Comme la Grande roue des perceptions et des comportements tourne en Europe, que j’évoque ici non seulement en sa qualité de continent géographique, mais de corps politique, économique et social! Et comme cette Grande roue tourne à l’image même de son mouvement dans l’esprit des personnes et des citoyens consommateurs!
L’Histoire des soixante-dix dernières années semble encore fraîche comme un rêve. D’abord était advenue l’idée d’une construction de type institutionnel et politique qui puisse panser les blessures et les dégâts économiques induits par la Deuxième Guerre mondiale. Et qui puisse, aussi, réduire les risques d’un nouveau conflit pareillement dévastateur.

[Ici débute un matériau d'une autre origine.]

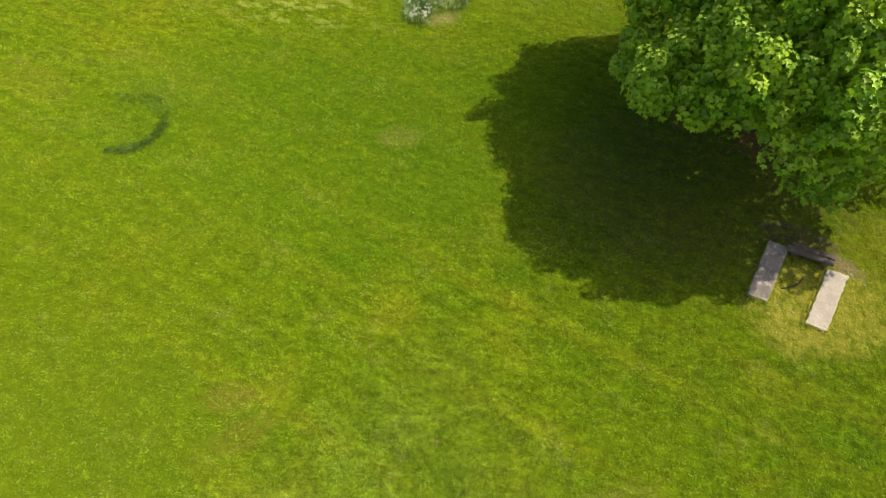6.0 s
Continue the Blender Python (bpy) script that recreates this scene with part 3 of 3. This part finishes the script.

Puis cette idée s’inscrivit progressivement dans les faits. Ce processus eut lieu sous l’impulsion cardinale de Jean Monnet, principal inspirateur de la Communauté européenne du charbon et de l’acier (qui fut portée sur les fonts baptismaux en 1951), initiateur du premier plan de modernisation et d’équipement français, et finalement architecte inlassable de l’Union européenne telle qu’elle évolua jusqu’à nos jours.
On ne saurait dire qu’elle rayonne au niveau qualitatif du projet caressé par ses concepteurs historiques. Jean Monnet s’est probablement retourné cruellement dans ses tombes successives de Montfort-l’Amaury qu’il rejoignit en 1979, dans le département des Yvelines, puis dans celle du Panthéon parisien où François Mitterrand le fit transférer neuf ans plus tard.
Mais le vœu qui fonda puis porta l’Union, celui d’une mise en cohésion des intérêts nationaux sur le continent et subséquemment du bonheur des populations, demeure magnifique – quels que soient les couacs fonctionnels, les pesanteurs de sa masse bureaucratique ou la brutalité de ses prescriptions financières comme envers la Grèce. Elle est le rappel et le moyen d’une tension des esprits, comme des actions, vers un idéal civilisateur.
C’est cette tension vers le progrès des âmes et des intelligences qui se réduit aujourd’hui, où qu’on essaie de la mesurer, jusqu’en Suisse à son échelle et dans ses particularités, et jusque dans le mode d’expression des opinions publiques au moment de leurs mobilisations politiques – que celles-ci soient propositionnelles ou protestataires.
Comme le rappelait l’autre jour Jean Quatremer, correspondant à Bruxelles de Libération, l’Union «est une confédération volontaire d’États restant libres de la quitter à tout instant.» Qui repose donc «sur le respect de la parole donnée et l’application volontaire des normes décidées en commun. C’est ce qui fait à la fois sa force et sa faiblesse.»
Or Matteo Salvini, l’épouvantable ministre de l’Intérieur en Italie, incarnation parfaite de l’extrême droite injurieuse envers ses contradicteurs et du brutalissime envers les migrants, par exemple, ne cesse de rompre ces deux principes – comme d’ailleurs celui de la confidentialité pourtant nécessaire des débats entre ministres homologues.
Mais il y a plus grave, ajoute Quatremer qui cite cette fois un diplomate: «Il est entendu depuis toujours que les décisions du Conseil européen des chefs d’État et de gouvernement s’imposent à tous. Or dès le lendemain du Sommet de juin sur la politique migratoire, la Hongrie de Viktor Orbán a fait savoir qu’elle ne s’y sentait pas tenue. La règle du jeu vole en miettes.»
Ainsi voyons-nous peut-être se déliter, au miroir symbolique de ce cadre européen là, la conscience que l’humain lui-même éprouve en tous lieux et circonstances non seulement des besoins analogues, mais des aspirations convergentes et de semblables injonctions à la sagesse nées du massacre perpétré contre toutes les autres formes du vivant sur la planète.
Si le business et la sous-culture mondialisent toujours davantage les peuples sur les cinq continents, ceux-ci ne s’en trouvent donc ni confortés en tant que tels, ni solidarisés entre eux. Ils éclatent au contraire, ou se parcellisent, ou s’atomisent sous l’effet de tendances particularistes. L’intelligence mutuelle régresse tandis que l’inintelligence, nourrie par l’obsession de se penser soi seul, progresse.
Ainsi vont les choses non seulement autour de Bruxelles, mais à Genève, Lausanne ou Zurich – la brutalité d’un Salvini vis-à-vis de ceux cherchant refuge en Europe valant, nourrissant et confirmant celle de ces petits crétins volontiers petits-bourgeois dont notre presse régionale a récemment dressé le portrait, qui cassent la figure des passants sans même l’ombre d’un motif crapuleux. Misère.